All the Bright Places by Jennifer Niven
Publisher: Alfred A. Knopf (January 6, 2015)
Genre(s): Young Adult, Contemporary
Interest: Student recommendation
Synopsis (from the Book Jacket)
Theodore Finch is fascinated by death. Every day he thinks of ways he might die, but every day he also searches for–and manages to find–something to keep him here, and alive, and awake.
Violet Markey lives for the future, counting the days until graduation, when she can escape her small Indiana town and her aching grief in the wake of her sister’s death.
When Finch and Violet meet on the ledge of the bell tower at school–six stories above the ground–it’s unclear who saves whom. And when the unlikely pair teams up on a class project to discover the “natural wonders” of their state, they go, as Finch says, where the road takes them: the grand, the small, the bizarre, the beautiful, the ugly, the surprising–just like life.
Soon it’s only with Violet that Finch can be himself–a bold, funny, live-out-loud guy, who’s not such a freak after all. And it’s only with Finch that Violet forgets to count away the days and starts living them. But as Violet’s world grows, Finch’s begins to shrink.
This is a heart-wrenching, unflinching story of love shared, life lived, and two teens who find one another while standing on the edge.
I was a little nervous to pick this book up because I’d heard so many mixed reviews about it, but when three of my students told me I had to read it this semester, I decided it was time to finally just pick it up and see how I liked it myself. I am glad that I read it and didn’t just listen to some of the reviews on GoodReads.
When I heard that the book is about two teens who meet at the top of their school’s bell tower and then embark on a school project to explore their state together, I was immediately drawn in. There aren’t enough young adult books that talk about mental health issues, and I think these types of books are important–especially for teens.
I feel like Niven gives an honest portrayal of mental health in All the Bright Places. I definitely understand some of the reviews that question how she handles depression and suicide within her book, but I appreciate the fact that she doesn’t sugar coat it or glorify it (at least I didn’t feel she did). I know some people are upset with how she handles mental health in her book, but it is obvious why she handles things the way she does when you actually read the book, which I can appreciate. I think Niven was brave to write this book how she did; the ending becomes especially poignant after reading Niven’s author note at the end of the book. Do yourself a favor and make sure that you read this after you’ve finished the book, especially if you’re upset with the ending.
As far as the characters went, I was a little disappointed in their development. I felt like I didn’t get to know who the real Finch actually was, but I guess that could have been the point. As a character, he was just so all over the place. I liked Violet’s character development much more, but I had a hard time relating to her and felt like too many of her decisions seemed childish. I think this is more a result of me getting older and struggling to accept some of the irrational decisions made by teen characters. I think I would have been able to relate to her much better when I was a teenager.

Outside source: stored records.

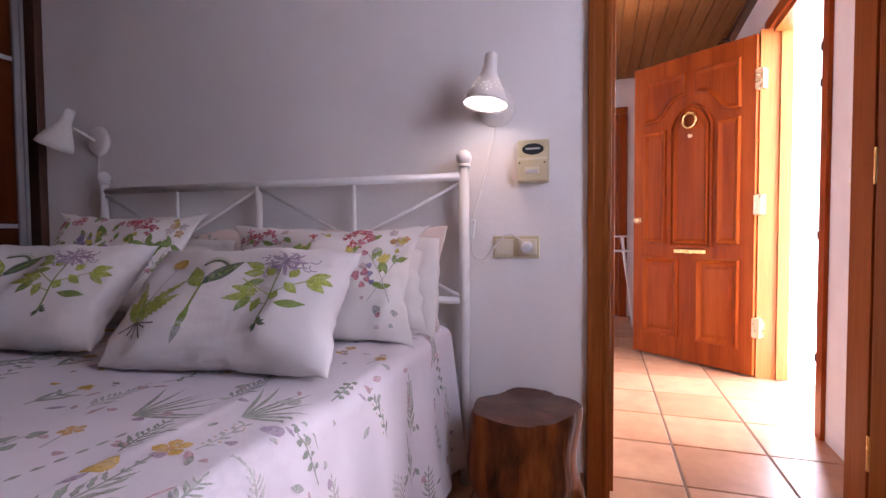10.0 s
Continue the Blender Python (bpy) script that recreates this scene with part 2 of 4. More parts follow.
INKS = {
    "green": ink("green", (0.265, 0.315, 0.245)), "dark": ink("dark_green", (0.125, 0.180, 0.110)),
    "grey": ink("grey_green", (0.37, 0.415, 0.355)), "pale": ink("pale_sage", (0.56, 0.575, 0.545)),
    "yellow": ink("yellow", (0.72, 0.44, 0.055)), "orange": ink("orange", (0.70, 0.40, 0.13)),
    "pink": ink("pink", (0.66, 0.42, 0.46)), "lilac": ink("lilac", (0.50, 0.38, 0.50)),
    "lime": ink("lime", (0.42, 0.50, 0.045)), "leaf": ink("leaf_green", (0.24, 0.37, 0.04)),
    "deep": ink("deep_green", (0.075, 0.15, 0.05)), "purple": ink("purple", (0.30, 0.20, 0.33)),
    "brown": ink("brown", (0.17, 0.09, 0.07)), "red": ink("red", (0.62, 0.05, 0.07)),
    "rose": ink("rose", (0.70, 0.25, 0.30)), "blue": ink("violet", (0.30, 0.24, 0.45)),
    "sun": ink("sun_yellow", (0.72, 0.60, 0.10)), "blush": ink("blush", (0.74, 0.60, 0.57)),
}


# ---- mesh helpers ----
HOME = {}


def thing(name, at, label, category, group=""):
    ob = new(name)
    ob.location = at
    ob.empty_display_size = 0.1
    HOME[ob] = Matrix.Translation(at)
    return tagged(ob, label, category, group)


def part(name, bm, material, parent=None, label="", smooth=False):
    """Links a bmesh in world metres as one mesh, under a thing or a part of one."""
    me = bpy.data.meshes.new(name)
    bmesh.ops.recalc_face_normals(bm, faces=bm.faces)
    if smooth:
        for f in bm.faces:
            f.smooth = True
    bm.to_mesh(me)
    bm.free()
    for m in (material if isinstance(material, (list, tuple)) else [material]):
        me.materials.append(m)
    ob = new(name, me)
    HOME[ob] = Matrix.Identity(4)
    if parent is not None:
        ob.parent = parent
        ob.matrix_parent_inverse = HOME[parent].inverted()
    if label:
        ob["label"] = label
    return ob


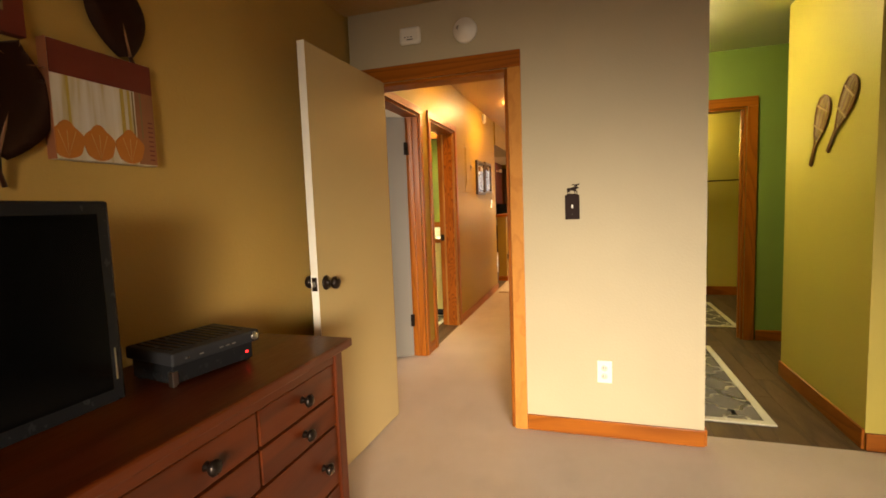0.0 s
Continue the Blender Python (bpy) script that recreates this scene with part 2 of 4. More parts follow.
def bm_path(bm, pts, r, sides=8):
    """A bent round bar through the points."""
    pts = [Vector(p) for p in pts]
    rings = []
    for i, p in enumerate(pts):
        d = (pts[min(i + 1, len(pts) - 1)] - pts[max(i - 1, 0)]).normalized()
        side = d.orthogonal().normalized() if not rings else (prev - d * prev.dot(d)).normalized()
        prev = side
        other = d.cross(side)
        rings.append([bm.verts.new(p + r * (math.cos(2 * math.pi * k / sides) * side + math.sin(2 * math.pi * k / sides) * other)) for k in range(sides)])
    for p, q in zip(rings, rings[1:]):
        for k in range(sides):
            bm.faces.new((p[k], p[(k + 1) % sides], q[(k + 1) % sides], q[k])).smooth = True
    bm.faces.new(list(reversed(rings[0])))
    bm.faces.new(rings[-1])


def bm_plate(bm, outline, depth, m=Matrix()):
    """A flat outline (x, z), given a thickness along y."""
    front = [bm.verts.new(m @ Vector((x, 0, z))) for x, z in outline]
    back = [bm.verts.new(m @ Vector((x, depth, z))) for x, z in outline]
    bm.faces.new(front)
    bm.faces.new(list(reversed(back)))
    n = len(outline)
    for i in range(n):
        bm.faces.new((front[i], back[i], back[(i + 1) % n], front[(i + 1) % n]))


def mesh_of(name, bm, mats, smooth=False):
    bmesh.ops.recalc_face_normals(bm, faces=bm.faces)
    me = bpy.data.meshes.new(name)
    bm.to_mesh(me)
    bm.free()
    for m in mats if isinstance(mats, (list, tuple)) else [mats]:
        me.materials.append(m)
    if smooth:
        for p in me.polygons:
            p.use_smooth = True
    return me


def part(name, bm, material, parent, label="", smooth=False):
    ob = new(name, mesh_of(name, bm, material, smooth))
    ob.parent = parent
    return tagged(ob, label)


def thing(name, m=None, label="", category="", group="", kind=""):
    ob = new(name)
    ob.empty_display_size = 0.05
    if m is not None:
        ob.matrix_world = m
    return tagged(ob, label, category, group, kind)


def box_part(name, dims, material, parent, bevel=0.003, label=""):
    bm = bmesh.new()
    bm_box(bm, *dims, bevel=bevel)
    return part(name, bm, material, parent, label)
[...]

My biggest problem with this book comes in the form of the parents. I had an incredibly difficult time with both Violet’s and Finch’s parents, but especially with Finch’s mom. She becomes extremely worried at points only to become totally aloof at others. This seemed more like a convenient way to drive the plot (which created too many holes) than something that actually made sense.
Overall, I really enjoyed this book. I read it in just a few days and couldn’t put it down. Though it was predictable and unbelievable at times, I appreciate the author for writing this book the way she did (even if that’s not the most popular opinion).